§ **The task**: Review the material and extract every line in which the word "script" occurs.

* Begin Records shown *

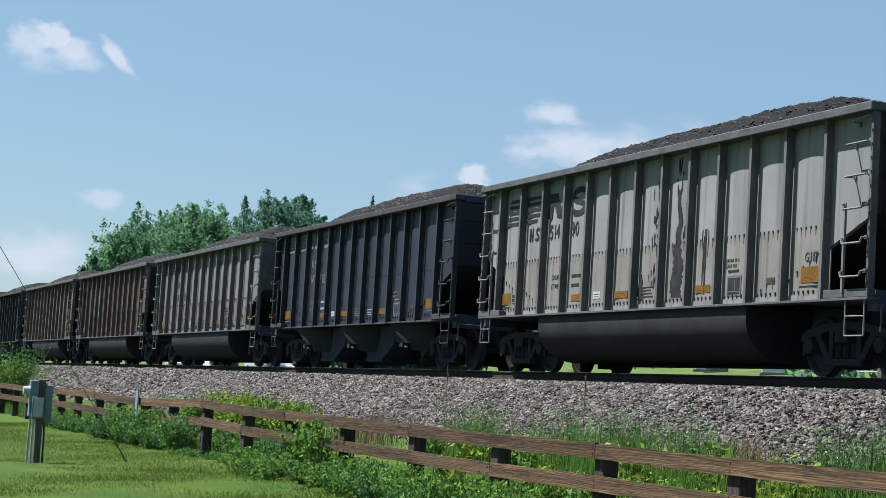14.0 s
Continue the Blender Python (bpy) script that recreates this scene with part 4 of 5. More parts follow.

* End Records shown *
* Begin Records shown *

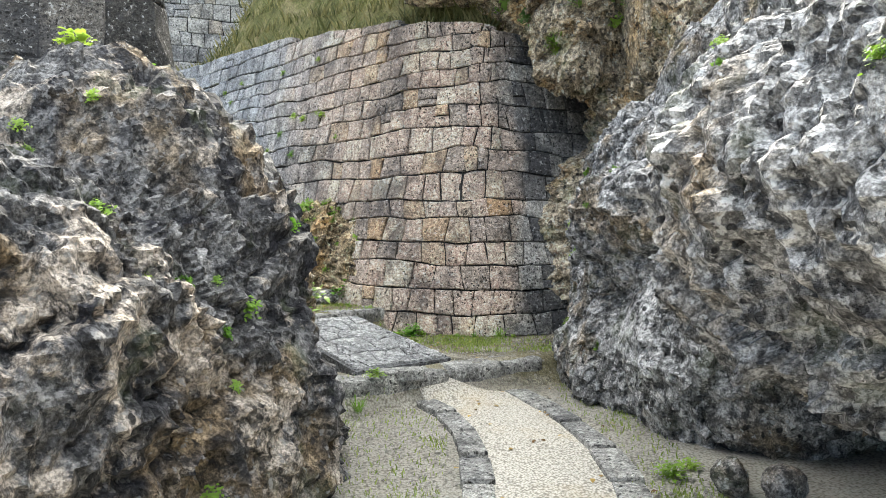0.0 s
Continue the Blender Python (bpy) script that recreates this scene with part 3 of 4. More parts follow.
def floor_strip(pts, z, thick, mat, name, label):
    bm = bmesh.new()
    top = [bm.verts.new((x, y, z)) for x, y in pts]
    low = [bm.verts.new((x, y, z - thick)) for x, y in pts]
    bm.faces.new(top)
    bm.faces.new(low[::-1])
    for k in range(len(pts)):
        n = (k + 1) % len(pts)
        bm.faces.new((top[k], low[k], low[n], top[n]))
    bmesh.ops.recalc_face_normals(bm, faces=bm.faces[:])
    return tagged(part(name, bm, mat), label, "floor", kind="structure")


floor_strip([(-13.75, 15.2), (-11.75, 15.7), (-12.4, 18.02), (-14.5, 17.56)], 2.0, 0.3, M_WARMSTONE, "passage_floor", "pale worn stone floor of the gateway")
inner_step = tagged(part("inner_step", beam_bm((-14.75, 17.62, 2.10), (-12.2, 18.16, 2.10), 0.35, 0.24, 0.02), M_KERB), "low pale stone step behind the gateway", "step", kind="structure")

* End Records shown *

§ **Task answer**:
Continue the Blender Python (bpy) script that recreates this scene with part 4 of 5. More parts follow.
Continue the Blender Python (bpy) script that recreates this scene with part 3 of 4. More parts follow.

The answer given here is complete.